━━━━━ Data lines ━━━━━

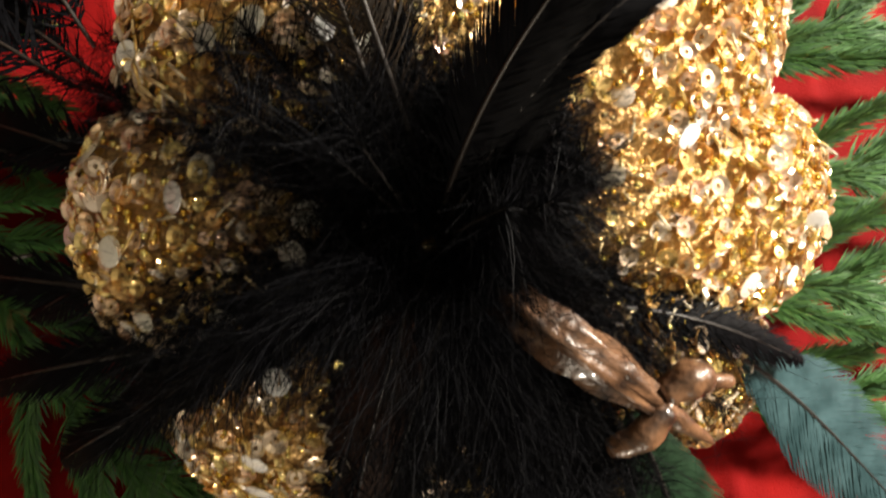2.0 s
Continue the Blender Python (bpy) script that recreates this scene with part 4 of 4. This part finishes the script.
fir_sprig(((-0.0800, 0.3200, 0.0280), (-0.0450, 0.2760, 0.0220), (-0.0120, 0.2450, 0.0180), (0.0245, 0.2130, 0.0140)), ((0.14, -34, 0.050), (0.18, 36, 0.055), (0.30, -38, 0.044), (0.32, 30, 0.050), (0.44, -30, 0.036), (0.52, -36, 0.032), (0.48, 34, 0.045), (0.66, -42, 0.022), (0.62, 26, 0.030), (0.76, 30, 0.018)), seed=1)
fir_sprig(((-0.1000, 0.2850, 0.0260), (-0.0900, 0.2500, 0.0200), (-0.0840, 0.2250, 0.0160), (-0.0785, 0.1960, 0.0130)), ((0.15, 34, 0.04), (0.2, -34, 0.035), (0.35, 35, 0.03), (0.4, -35, 0.03), (0.6, 30, 0.02), (0.62, -32, 0.018)), seed=2)
fir_sprig(((-0.1050, 0.3300, 0.0300), (-0.0800, 0.3220, 0.0340), (-0.0600, 0.3150, 0.0340), (-0.0330, 0.3030, 0.0300)), ((0.4, 35, 0.035), (0.45, -35, 0.035), (0.7, 32, 0.022), (0.7, -30, 0.022)), seed=3)
fir_sprig(((-0.1150, 0.3900, 0.0300), (-0.0900, 0.3780, 0.0360), (-0.0700, 0.3600, 0.0360), (-0.0450, 0.3480, 0.0300)), ((0.3, 35, 0.04), (0.4, -35, 0.04), (0.6, 32, 0.03), (0.7, -30, 0.03)), seed=4)
fir_sprig(((-0.1100, 0.4500, 0.0300), (-0.0950, 0.4300, 0.0360), (-0.0800, 0.4150, 0.0340), (-0.0600, 0.4100, 0.0300)), ((0.3, 35, 0.04), (0.4, -35, 0.04), (0.6, 32, 0.03)), seed=5)
fir_sprig(((0.1500, 0.3150, 0.0240), (0.1800, 0.3210, 0.0330), (0.2150, 0.3220, 0.0340), (0.2700, 0.3150, 0.0280)), ((0.25, 30, 0.045), (0.25, -30, 0.045), (0.5, 28, 0.04), (0.5, -28, 0.04)), 0.0125, seed=6, label="green artificial fir sprig beside the pumpkin")
fir_sprig(((0.1550, 0.3500, 0.0240), (0.1850, 0.3560, 0.0330), (0.2200, 0.3600, 0.0340), (0.2700, 0.3560, 0.0280)), ((0.25, 30, 0.045), (0.25, -30, 0.045), (0.5, 28, 0.04), (0.5, -28, 0.04)), 0.0125, seed=7, label="green artificial fir sprig beside the pumpkin")
fir_sprig(((0.1500, 0.3850, 0.0240), (0.1800, 0.4000, 0.0330), (0.2100, 0.4080, 0.0340), (0.2600, 0.4100, 0.0280)), ((0.25, 30, 0.045), (0.25, -30, 0.045), (0.5, 28, 0.04), (0.5, -28, 0.04)), 0.0125, seed=8, label="green artificial fir sprig beside the pumpkin")
fir_sprig(((0.1500, 0.2900, 0.0240), (0.1800, 0.2880, 0.0300), (0.2200, 0.2850, 0.0300), (0.2700, 0.2750, 0.0250)), ((0.25, 30, 0.04), (0.3, -30, 0.04), (0.5, 28, 0.03)), 0.0125, seed=9, label="green artificial fir sprig beside the pumpkin")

━━━━━

> _Task to carry out_
Repeat the listing in full and exactly. Do not include any images.

> _Answer for this exercise_
2.0 s
Continue the Blender Python (bpy) script that recreates this scene with part 4 of 4. This part finishes the script.
fir_sprig(((-0.0800, 0.3200, 0.0280), (-0.0450, 0.2760, 0.0220), (-0.0120, 0.2450, 0.0180), (0.0245, 0.2130, 0.0140)), ((0.14, -34, 0.050), (0.18, 36, 0.055), (0.30, -38, 0.044), (0.32, 30, 0.050), (0.44, -30, 0.036), (0.52, -36, 0.032), (0.48, 34, 0.045), (0.66, -42, 0.022), (0.62, 26, 0.030), (0.76, 30, 0.018)), seed=1)
fir_sprig(((-0.1000, 0.2850, 0.0260), (-0.0900, 0.2500, 0.0200), (-0.0840, 0.2250, 0.0160), (-0.0785, 0.1960, 0.0130)), ((0.15, 34, 0.04), (0.2, -34, 0.035), (0.35, 35, 0.03), (0.4, -35, 0.03), (0.6, 30, 0.02), (0.62, -32, 0.018)), seed=2)
fir_sprig(((-0.1050, 0.3300, 0.0300), (-0.0800, 0.3220, 0.0340), (-0.0600, 0.3150, 0.0340), (-0.0330, 0.3030, 0.0300)), ((0.4, 35, 0.035), (0.45, -35, 0.035), (0.7, 32, 0.022), (0.7, -30, 0.022)), seed=3)
fir_sprig(((-0.1150, 0.3900, 0.0300), (-0.0900, 0.3780, 0.0360), (-0.0700, 0.3600, 0.0360), (-0.0450, 0.3480, 0.0300)), ((0.3, 35, 0.04), (0.4, -35, 0.04), (0.6, 32, 0.03), (0.7, -30, 0.03)), seed=4)
fir_sprig(((-0.1100, 0.4500, 0.0300), (-0.0950, 0.4300, 0.0360), (-0.0800, 0.4150, 0.0340), (-0.0600, 0.4100, 0.0300)), ((0.3, 35, 0.04), (0.4, -35, 0.04), (0.6, 32, 0.03)), seed=5)
fir_sprig(((0.1500, 0.3150, 0.0240), (0.1800, 0.3210, 0.0330), (0.2150, 0.3220, 0.0340), (0.2700, 0.3150, 0.0280)), ((0.25, 30, 0.045), (0.25, -30, 0.045), (0.5, 28, 0.04), (0.5, -28, 0.04)), 0.0125, seed=6, label="green artificial fir sprig beside the pumpkin")
fir_sprig(((0.1550, 0.3500, 0.0240), (0.1850, 0.3560, 0.0330), (0.2200, 0.3600, 0.0340), (0.2700, 0.3560, 0.0280)), ((0.25, 30, 0.045), (0.25, -30, 0.045), (0.5, 28, 0.04), (0.5, -28, 0.04)), 0.0125, seed=7, label="green artificial fir sprig beside the pumpkin")
fir_sprig(((0.1500, 0.3850, 0.0240), (0.1800, 0.4000, 0.0330), (0.2100, 0.4080, 0.0340), (0.2600, 0.4100, 0.0280)), ((0.25, 30, 0.045), (0.25, -30, 0.045), (0.5, 28, 0.04), (0.5, -28, 0.04)), 0.0125, seed=8, label="green artificial fir sprig beside the pumpkin")
fir_sprig(((0.1500, 0.2900, 0.0240), (0.1800, 0.2880, 0.0300), (0.2200, 0.2850, 0.0300), (0.2700, 0.2750, 0.0250)), ((0.25, 30, 0.04), (0.3, -30, 0.04), (0.5, 28, 0.03)), 0.0125, seed=9, label="green artificial fir sprig beside the pumpkin")